Work to do:
Reproduce every line of the listing as written, apart from the pictures.

Given information:
§ §
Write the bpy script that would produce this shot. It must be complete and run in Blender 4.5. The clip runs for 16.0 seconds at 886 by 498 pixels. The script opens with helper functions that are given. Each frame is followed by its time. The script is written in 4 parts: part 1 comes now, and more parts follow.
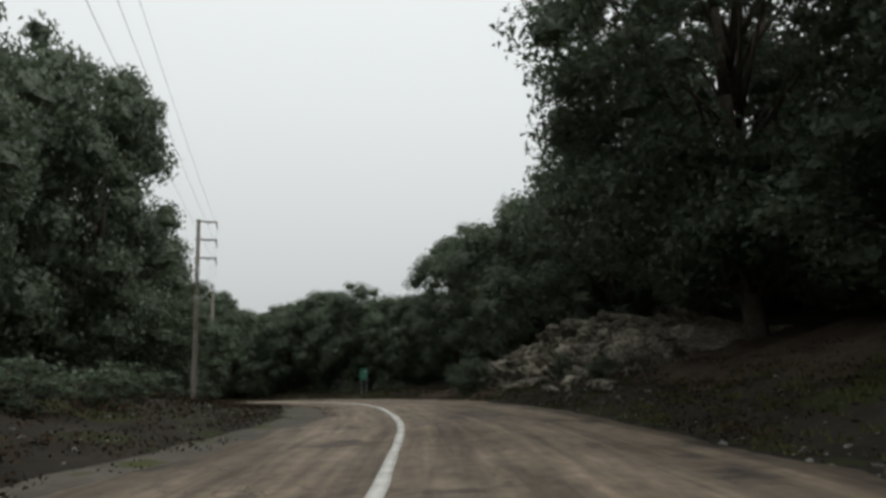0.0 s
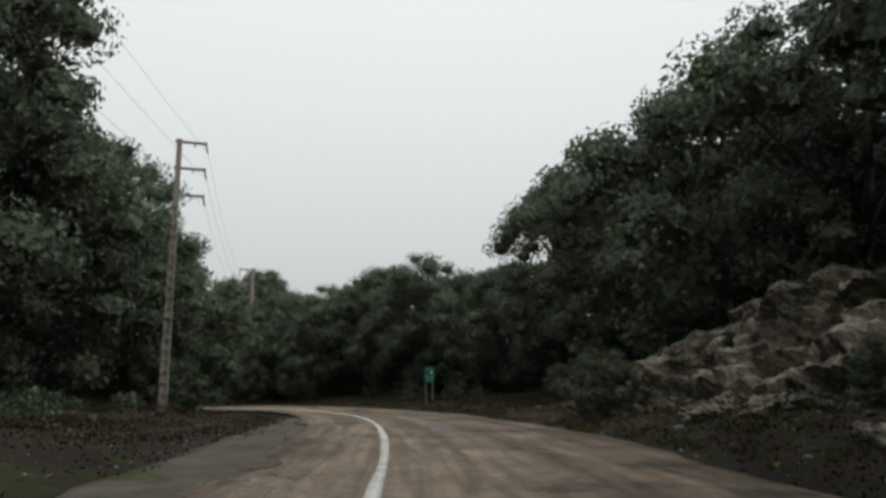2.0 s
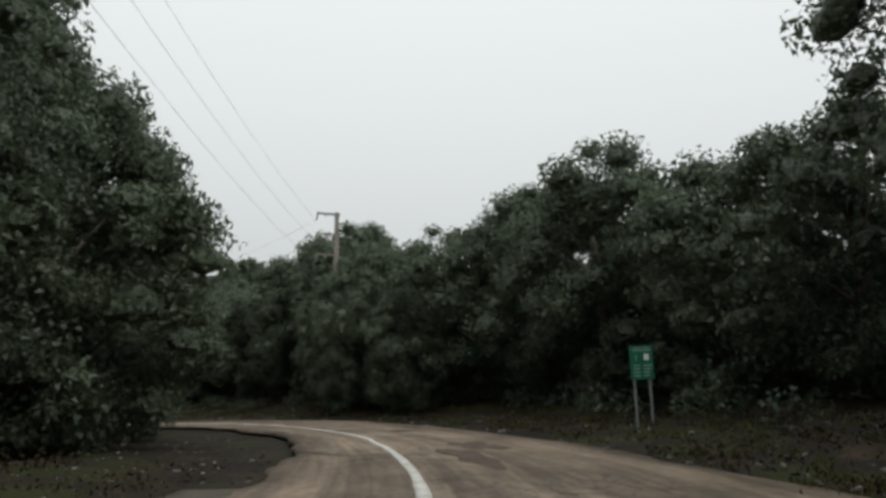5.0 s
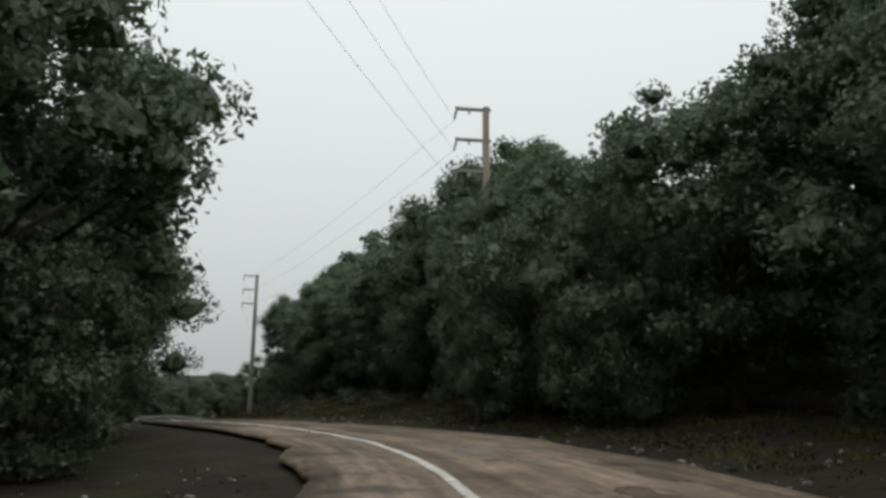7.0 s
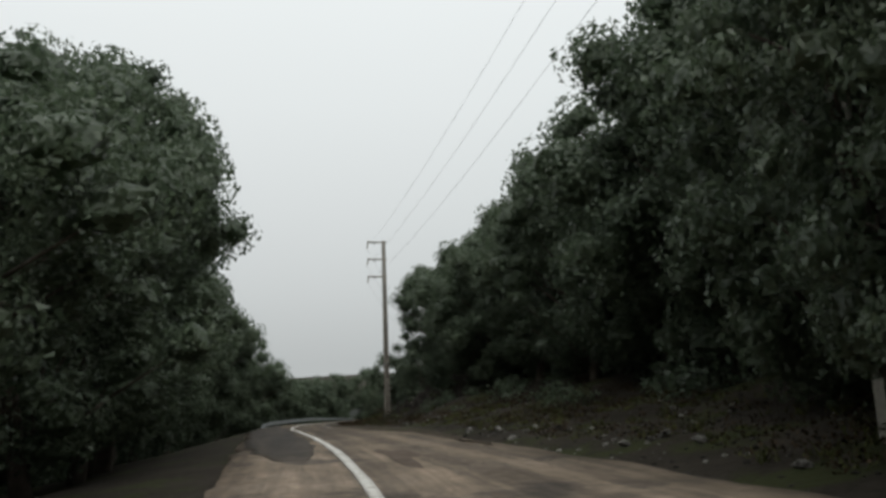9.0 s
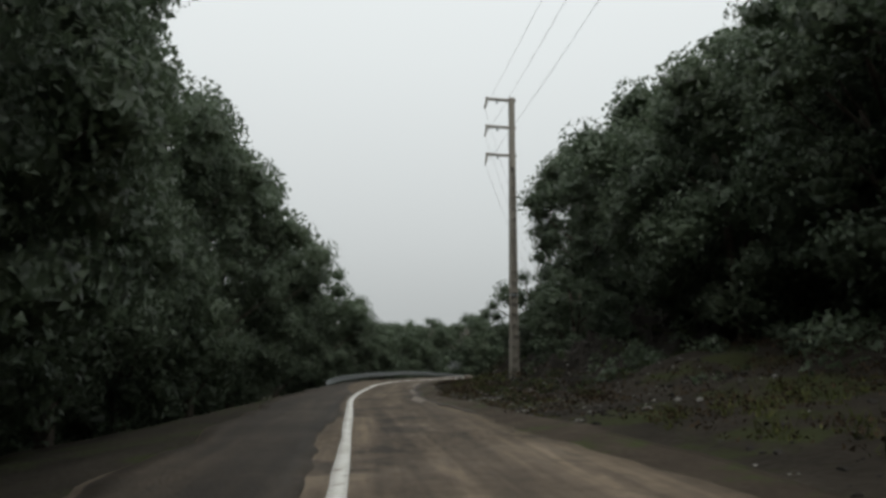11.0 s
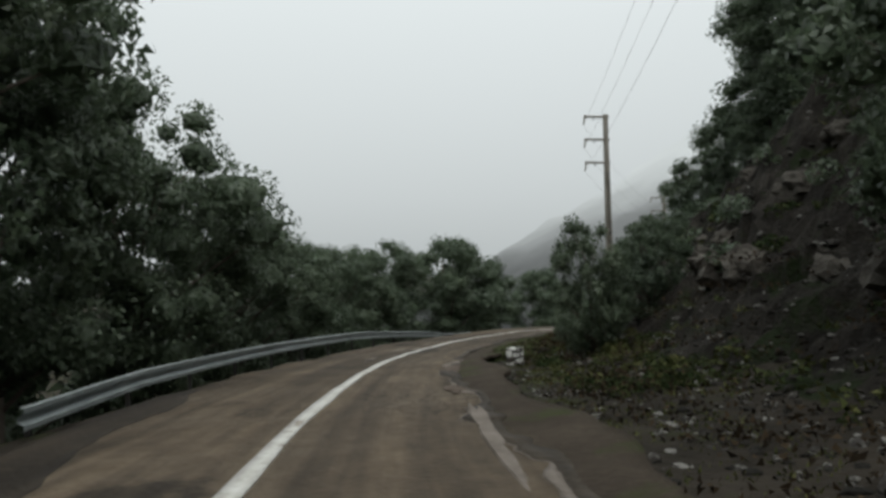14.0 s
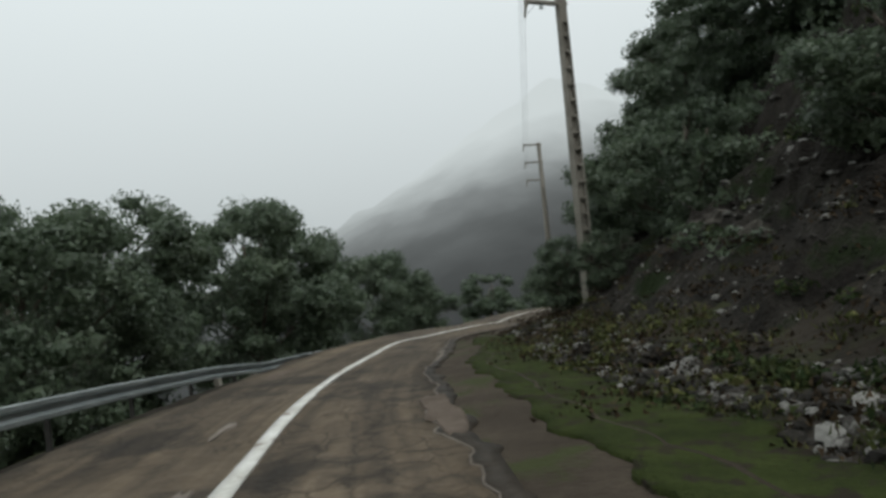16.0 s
§ §
Solution:
Write the bpy script that would produce this shot. It must be complete and run in Blender 4.5. The clip runs for 16.0 seconds at 886 by 498 pixels. The script opens with helper functions that are given. Each frame is followed by its time. The script is written in 4 parts: part 1 comes now, and more parts follow.
0.0 s
2.0 s
5.0 s
7.0 s
9.0 s
11.0 s
14.0 s
16.0 s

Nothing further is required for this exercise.